Dimensional models seek to simplify data structures from the highly normalized form of an operational system to a format optimized for ease of analytical use: fewer tables, fewer joins, more consistency.

The core dimensional warehouse tables go in the wh schema.

Metrics and Marts#

dbt schema

Varies by use case: marts can be named by the team that uses/owns the mart, by the product that uses it, etc. Prefixing with mrt can keep these organized.

Data marts are separate schemas built on top of the core warehouse layer which collect data relevant to a particular working group, team, or product.

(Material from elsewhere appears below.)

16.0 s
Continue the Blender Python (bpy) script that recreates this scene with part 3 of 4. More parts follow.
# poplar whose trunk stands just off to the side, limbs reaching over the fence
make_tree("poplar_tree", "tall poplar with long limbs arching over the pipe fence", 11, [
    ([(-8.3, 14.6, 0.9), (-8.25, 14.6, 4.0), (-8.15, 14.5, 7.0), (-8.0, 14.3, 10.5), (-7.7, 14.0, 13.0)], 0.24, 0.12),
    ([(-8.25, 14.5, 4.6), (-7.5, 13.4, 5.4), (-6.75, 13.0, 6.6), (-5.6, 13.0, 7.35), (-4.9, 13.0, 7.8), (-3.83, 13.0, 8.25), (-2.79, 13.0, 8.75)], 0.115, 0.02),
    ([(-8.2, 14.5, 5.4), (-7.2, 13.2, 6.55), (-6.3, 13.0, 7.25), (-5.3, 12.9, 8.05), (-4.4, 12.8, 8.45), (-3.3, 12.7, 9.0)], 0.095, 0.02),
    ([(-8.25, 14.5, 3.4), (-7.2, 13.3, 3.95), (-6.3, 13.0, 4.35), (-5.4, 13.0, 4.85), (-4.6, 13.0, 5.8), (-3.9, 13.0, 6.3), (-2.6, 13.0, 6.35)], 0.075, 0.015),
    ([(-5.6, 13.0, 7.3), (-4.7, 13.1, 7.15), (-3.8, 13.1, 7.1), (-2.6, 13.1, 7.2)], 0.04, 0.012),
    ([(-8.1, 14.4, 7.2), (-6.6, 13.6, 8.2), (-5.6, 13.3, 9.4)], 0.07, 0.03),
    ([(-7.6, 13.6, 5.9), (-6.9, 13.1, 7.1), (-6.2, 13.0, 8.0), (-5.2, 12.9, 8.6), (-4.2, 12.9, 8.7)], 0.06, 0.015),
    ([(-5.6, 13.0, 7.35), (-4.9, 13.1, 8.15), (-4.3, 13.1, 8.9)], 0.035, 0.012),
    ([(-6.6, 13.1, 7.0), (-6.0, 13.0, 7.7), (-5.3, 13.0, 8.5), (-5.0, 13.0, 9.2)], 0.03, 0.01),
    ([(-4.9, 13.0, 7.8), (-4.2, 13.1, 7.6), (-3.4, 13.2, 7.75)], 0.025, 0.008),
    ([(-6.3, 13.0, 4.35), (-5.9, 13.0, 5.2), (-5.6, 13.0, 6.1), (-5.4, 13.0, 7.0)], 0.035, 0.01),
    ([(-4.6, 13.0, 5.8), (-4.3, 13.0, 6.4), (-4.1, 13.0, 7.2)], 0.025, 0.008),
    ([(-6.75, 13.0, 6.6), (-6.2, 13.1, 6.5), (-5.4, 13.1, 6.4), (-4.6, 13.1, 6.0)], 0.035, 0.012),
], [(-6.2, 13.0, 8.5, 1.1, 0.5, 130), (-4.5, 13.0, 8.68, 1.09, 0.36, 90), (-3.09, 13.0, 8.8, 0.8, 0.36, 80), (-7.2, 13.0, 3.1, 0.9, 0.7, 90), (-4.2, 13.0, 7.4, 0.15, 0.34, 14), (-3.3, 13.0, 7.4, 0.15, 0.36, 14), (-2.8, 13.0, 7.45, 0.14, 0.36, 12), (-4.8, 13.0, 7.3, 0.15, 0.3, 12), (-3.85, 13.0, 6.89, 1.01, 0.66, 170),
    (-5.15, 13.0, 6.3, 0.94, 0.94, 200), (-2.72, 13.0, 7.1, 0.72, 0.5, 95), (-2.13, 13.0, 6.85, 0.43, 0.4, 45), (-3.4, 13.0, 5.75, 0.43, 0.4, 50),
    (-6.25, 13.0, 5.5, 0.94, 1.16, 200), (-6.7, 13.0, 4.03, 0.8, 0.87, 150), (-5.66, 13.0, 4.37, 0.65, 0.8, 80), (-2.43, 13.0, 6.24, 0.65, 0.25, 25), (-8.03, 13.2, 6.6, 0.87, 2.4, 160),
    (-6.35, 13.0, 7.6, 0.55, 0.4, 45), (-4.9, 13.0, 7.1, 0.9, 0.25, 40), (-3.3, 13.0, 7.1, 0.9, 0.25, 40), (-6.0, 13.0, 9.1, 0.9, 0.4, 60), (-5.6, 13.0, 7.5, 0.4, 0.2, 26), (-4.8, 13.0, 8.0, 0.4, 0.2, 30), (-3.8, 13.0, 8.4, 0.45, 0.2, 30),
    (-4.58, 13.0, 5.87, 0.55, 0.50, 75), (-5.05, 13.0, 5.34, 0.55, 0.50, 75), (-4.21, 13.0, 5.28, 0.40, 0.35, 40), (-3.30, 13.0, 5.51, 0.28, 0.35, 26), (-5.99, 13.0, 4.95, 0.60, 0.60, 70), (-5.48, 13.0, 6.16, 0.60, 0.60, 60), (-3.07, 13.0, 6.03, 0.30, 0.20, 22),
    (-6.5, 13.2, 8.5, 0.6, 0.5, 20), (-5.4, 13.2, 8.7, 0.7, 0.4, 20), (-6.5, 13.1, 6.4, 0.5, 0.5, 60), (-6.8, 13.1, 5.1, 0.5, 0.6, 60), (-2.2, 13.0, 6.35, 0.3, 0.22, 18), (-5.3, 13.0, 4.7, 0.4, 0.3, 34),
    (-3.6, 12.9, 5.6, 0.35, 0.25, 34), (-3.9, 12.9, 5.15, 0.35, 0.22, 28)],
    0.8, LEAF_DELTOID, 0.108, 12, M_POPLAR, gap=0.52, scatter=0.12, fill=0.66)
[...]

They often consist of 'curated views', or simplified pre-joined tables that require less SQL sophistication to work with than a dimensional model. If a dimensional model is a simplified denormalization of operational data, curated views are even simpler denormalizations of a dimensional model.

EDU does not come with Data Marts pre-built, as these are generally very specific to local context. Marts should be built in their own schemas, primarily sourcing from the wh models.

In our managed Stadium product, we use a mix of approaches for these things:

  • Models that may be reused or shared across projects are collected into dbt packages which can be installed in any EDU or Stadium implementation
  • Models that are specific to a single partner (including local metrics and reports, or team-specific data marts) are built directly in the project repository.

In the long run you may want to have multiple teams governing separate parts of your warehouse structure. dbt Packages are a great way to accomplish this. For example: if the assessment team owns the structure of their own data mart, this can be factored out into a standalone package that they can maintain, and the core data team can review, approve, and deploy new releases to production.